## Exercise prompt
In the copy, keep every record exact and leave out all images.
====== Task material ======
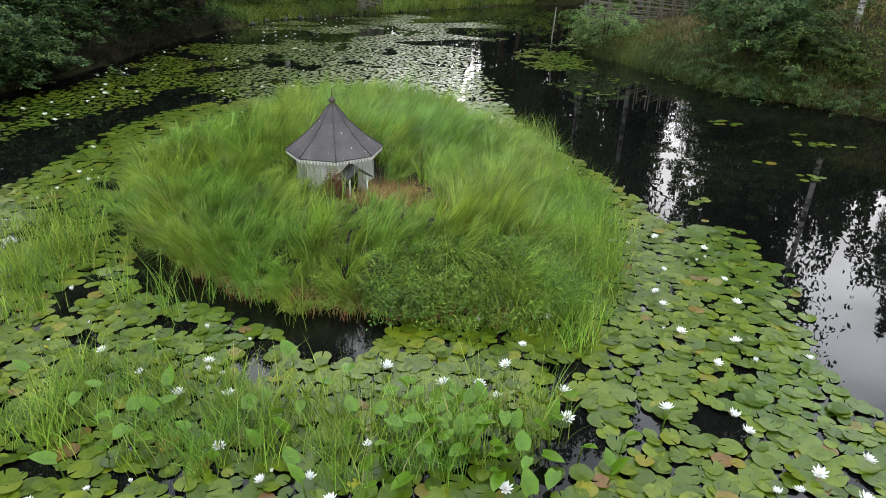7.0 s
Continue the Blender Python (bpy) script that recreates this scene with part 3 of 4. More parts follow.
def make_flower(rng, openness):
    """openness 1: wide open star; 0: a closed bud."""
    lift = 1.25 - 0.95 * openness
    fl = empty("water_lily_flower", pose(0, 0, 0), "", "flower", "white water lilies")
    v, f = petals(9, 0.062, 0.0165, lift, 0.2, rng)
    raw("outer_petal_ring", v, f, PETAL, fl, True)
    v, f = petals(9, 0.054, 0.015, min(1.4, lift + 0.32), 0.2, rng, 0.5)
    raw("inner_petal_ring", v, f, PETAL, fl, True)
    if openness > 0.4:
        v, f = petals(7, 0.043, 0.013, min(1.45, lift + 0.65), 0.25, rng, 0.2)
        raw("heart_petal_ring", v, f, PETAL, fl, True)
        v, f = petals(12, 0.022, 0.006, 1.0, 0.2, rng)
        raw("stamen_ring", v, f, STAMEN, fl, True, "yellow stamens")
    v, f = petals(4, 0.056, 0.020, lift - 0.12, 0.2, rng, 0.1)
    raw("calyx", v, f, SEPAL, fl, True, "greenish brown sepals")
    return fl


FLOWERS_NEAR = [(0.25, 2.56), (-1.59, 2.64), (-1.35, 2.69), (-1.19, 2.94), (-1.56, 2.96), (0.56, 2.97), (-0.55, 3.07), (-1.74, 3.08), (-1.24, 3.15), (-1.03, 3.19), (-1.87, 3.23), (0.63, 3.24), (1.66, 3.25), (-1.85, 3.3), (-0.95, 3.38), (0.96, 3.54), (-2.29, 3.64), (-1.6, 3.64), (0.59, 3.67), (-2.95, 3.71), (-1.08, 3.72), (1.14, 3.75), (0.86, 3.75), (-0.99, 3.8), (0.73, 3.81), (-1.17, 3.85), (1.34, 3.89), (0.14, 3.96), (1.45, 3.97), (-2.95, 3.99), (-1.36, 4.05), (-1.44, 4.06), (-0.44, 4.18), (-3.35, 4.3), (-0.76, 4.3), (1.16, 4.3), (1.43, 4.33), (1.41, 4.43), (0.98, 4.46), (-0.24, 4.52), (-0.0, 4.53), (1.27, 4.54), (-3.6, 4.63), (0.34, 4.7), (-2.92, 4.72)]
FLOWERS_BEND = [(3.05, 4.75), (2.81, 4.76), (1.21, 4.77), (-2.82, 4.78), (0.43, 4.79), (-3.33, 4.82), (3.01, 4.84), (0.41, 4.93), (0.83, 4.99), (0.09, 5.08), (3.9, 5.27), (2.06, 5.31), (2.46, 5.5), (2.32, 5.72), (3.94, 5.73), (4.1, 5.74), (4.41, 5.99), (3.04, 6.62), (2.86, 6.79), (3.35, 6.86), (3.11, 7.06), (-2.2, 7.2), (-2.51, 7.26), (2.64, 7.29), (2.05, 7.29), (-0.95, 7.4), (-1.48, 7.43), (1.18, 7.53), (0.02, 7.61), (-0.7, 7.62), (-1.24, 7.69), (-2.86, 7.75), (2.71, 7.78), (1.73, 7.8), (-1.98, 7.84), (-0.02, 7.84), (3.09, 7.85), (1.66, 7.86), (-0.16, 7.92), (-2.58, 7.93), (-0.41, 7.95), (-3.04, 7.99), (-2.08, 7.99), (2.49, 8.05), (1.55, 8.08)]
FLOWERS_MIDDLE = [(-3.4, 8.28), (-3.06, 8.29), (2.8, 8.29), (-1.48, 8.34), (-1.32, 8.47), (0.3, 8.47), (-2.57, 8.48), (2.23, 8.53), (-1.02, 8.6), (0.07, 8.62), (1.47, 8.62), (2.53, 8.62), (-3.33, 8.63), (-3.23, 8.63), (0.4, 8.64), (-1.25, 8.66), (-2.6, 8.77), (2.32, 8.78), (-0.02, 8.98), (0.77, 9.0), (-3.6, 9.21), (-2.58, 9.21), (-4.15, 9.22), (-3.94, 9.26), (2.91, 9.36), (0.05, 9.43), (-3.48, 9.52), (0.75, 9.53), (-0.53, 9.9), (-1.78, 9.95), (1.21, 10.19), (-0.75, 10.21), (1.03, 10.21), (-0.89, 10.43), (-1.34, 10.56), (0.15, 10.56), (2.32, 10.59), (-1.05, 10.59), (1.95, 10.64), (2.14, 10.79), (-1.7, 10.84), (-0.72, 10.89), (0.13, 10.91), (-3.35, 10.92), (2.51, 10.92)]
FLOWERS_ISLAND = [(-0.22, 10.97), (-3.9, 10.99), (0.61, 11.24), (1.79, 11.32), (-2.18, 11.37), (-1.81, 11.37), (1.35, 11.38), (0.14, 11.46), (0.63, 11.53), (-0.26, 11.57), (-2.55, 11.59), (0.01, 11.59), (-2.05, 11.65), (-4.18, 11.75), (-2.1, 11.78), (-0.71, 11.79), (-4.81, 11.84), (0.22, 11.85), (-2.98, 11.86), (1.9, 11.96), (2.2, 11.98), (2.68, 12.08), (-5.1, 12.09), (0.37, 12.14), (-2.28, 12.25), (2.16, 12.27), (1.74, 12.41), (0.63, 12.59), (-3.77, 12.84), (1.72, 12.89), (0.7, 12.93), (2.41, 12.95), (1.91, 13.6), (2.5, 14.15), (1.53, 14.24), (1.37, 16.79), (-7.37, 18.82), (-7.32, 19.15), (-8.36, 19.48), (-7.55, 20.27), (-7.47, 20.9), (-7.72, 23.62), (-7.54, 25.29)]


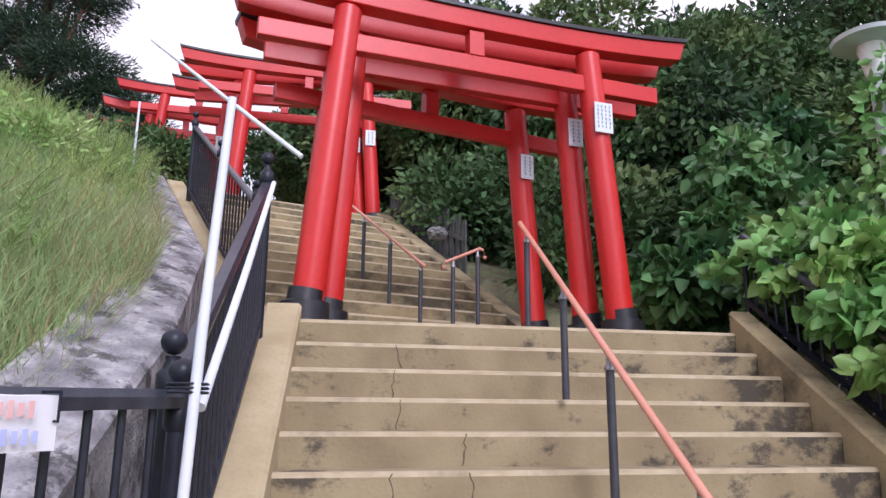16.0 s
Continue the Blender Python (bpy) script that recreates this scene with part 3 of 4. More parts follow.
======
## Problem solution
7.0 s
Continue the Blender Python (bpy) script that recreates this scene with part 3 of 4. More parts follow.
def make_flower(rng, openness):
    """openness 1: wide open star; 0: a closed bud."""
    lift = 1.25 - 0.95 * openness
    fl = empty("water_lily_flower", pose(0, 0, 0), "", "flower", "white water lilies")
    v, f = petals(9, 0.062, 0.0165, lift, 0.2, rng)
    raw("outer_petal_ring", v, f, PETAL, fl, True)
    v, f = petals(9, 0.054, 0.015, min(1.4, lift + 0.32), 0.2, rng, 0.5)
    raw("inner_petal_ring", v, f, PETAL, fl, True)
    if openness > 0.4:
        v, f = petals(7, 0.043, 0.013, min(1.45, lift + 0.65), 0.25, rng, 0.2)
        raw("heart_petal_ring", v, f, PETAL, fl, True)
        v, f = petals(12, 0.022, 0.006, 1.0, 0.2, rng)
        raw("stamen_ring", v, f, STAMEN, fl, True, "yellow stamens")
    v, f = petals(4, 0.056, 0.020, lift - 0.12, 0.2, rng, 0.1)
    raw("calyx", v, f, SEPAL, fl, True, "greenish brown sepals")
    return fl


FLOWERS_NEAR = [(0.25, 2.56), (-1.59, 2.64), (-1.35, 2.69), (-1.19, 2.94), (-1.56, 2.96), (0.56, 2.97), (-0.55, 3.07), (-1.74, 3.08), (-1.24, 3.15), (-1.03, 3.19), (-1.87, 3.23), (0.63, 3.24), (1.66, 3.25), (-1.85, 3.3), (-0.95, 3.38), (0.96, 3.54), (-2.29, 3.64), (-1.6, 3.64), (0.59, 3.67), (-2.95, 3.71), (-1.08, 3.72), (1.14, 3.75), (0.86, 3.75), (-0.99, 3.8), (0.73, 3.81), (-1.17, 3.85), (1.34, 3.89), (0.14, 3.96), (1.45, 3.97), (-2.95, 3.99), (-1.36, 4.05), (-1.44, 4.06), (-0.44, 4.18), (-3.35, 4.3), (-0.76, 4.3), (1.16, 4.3), (1.43, 4.33), (1.41, 4.43), (0.98, 4.46), (-0.24, 4.52), (-0.0, 4.53), (1.27, 4.54), (-3.6, 4.63), (0.34, 4.7), (-2.92, 4.72)]
FLOWERS_BEND = [(3.05, 4.75), (2.81, 4.76), (1.21, 4.77), (-2.82, 4.78), (0.43, 4.79), (-3.33, 4.82), (3.01, 4.84), (0.41, 4.93), (0.83, 4.99), (0.09, 5.08), (3.9, 5.27), (2.06, 5.31), (2.46, 5.5), (2.32, 5.72), (3.94, 5.73), (4.1, 5.74), (4.41, 5.99), (3.04, 6.62), (2.86, 6.79), (3.35, 6.86), (3.11, 7.06), (-2.2, 7.2), (-2.51, 7.26), (2.64, 7.29), (2.05, 7.29), (-0.95, 7.4), (-1.48, 7.43), (1.18, 7.53), (0.02, 7.61), (-0.7, 7.62), (-1.24, 7.69), (-2.86, 7.75), (2.71, 7.78), (1.73, 7.8), (-1.98, 7.84), (-0.02, 7.84), (3.09, 7.85), (1.66, 7.86), (-0.16, 7.92), (-2.58, 7.93), (-0.41, 7.95), (-3.04, 7.99), (-2.08, 7.99), (2.49, 8.05), (1.55, 8.08)]
FLOWERS_MIDDLE = [(-3.4, 8.28), (-3.06, 8.29), (2.8, 8.29), (-1.48, 8.34), (-1.32, 8.47), (0.3, 8.47), (-2.57, 8.48), (2.23, 8.53), (-1.02, 8.6), (0.07, 8.62), (1.47, 8.62), (2.53, 8.62), (-3.33, 8.63), (-3.23, 8.63), (0.4, 8.64), (-1.25, 8.66), (-2.6, 8.77), (2.32, 8.78), (-0.02, 8.98), (0.77, 9.0), (-3.6, 9.21), (-2.58, 9.21), (-4.15, 9.22), (-3.94, 9.26), (2.91, 9.36), (0.05, 9.43), (-3.48, 9.52), (0.75, 9.53), (-0.53, 9.9), (-1.78, 9.95), (1.21, 10.19), (-0.75, 10.21), (1.03, 10.21), (-0.89, 10.43), (-1.34, 10.56), (0.15, 10.56), (2.32, 10.59), (-1.05, 10.59), (1.95, 10.64), (2.14, 10.79), (-1.7, 10.84), (-0.72, 10.89), (0.13, 10.91), (-3.35, 10.92), (2.51, 10.92)]
FLOWERS_ISLAND = [(-0.22, 10.97), (-3.9, 10.99), (0.61, 11.24), (1.79, 11.32), (-2.18, 11.37), (-1.81, 11.37), (1.35, 11.38), (0.14, 11.46), (0.63, 11.53), (-0.26, 11.57), (-2.55, 11.59), (0.01, 11.59), (-2.05, 11.65), (-4.18, 11.75), (-2.1, 11.78), (-0.71, 11.79), (-4.81, 11.84), (0.22, 11.85), (-2.98, 11.86), (1.9, 11.96), (2.2, 11.98), (2.68, 12.08), (-5.1, 12.09), (0.37, 12.14), (-2.28, 12.25), (2.16, 12.27), (1.74, 12.41), (0.63, 12.59), (-3.77, 12.84), (1.72, 12.89), (0.7, 12.93), (2.41, 12.95), (1.91, 13.6), (2.5, 14.15), (1.53, 14.24), (1.37, 16.79), (-7.37, 18.82), (-7.32, 19.15), (-8.36, 19.48), (-7.55, 20.27), (-7.47, 20.9), (-7.72, 23.62), (-7.54, 25.29)]


16.0 s
Continue the Blender Python (bpy) script that recreates this scene with part 3 of 4. More parts follow.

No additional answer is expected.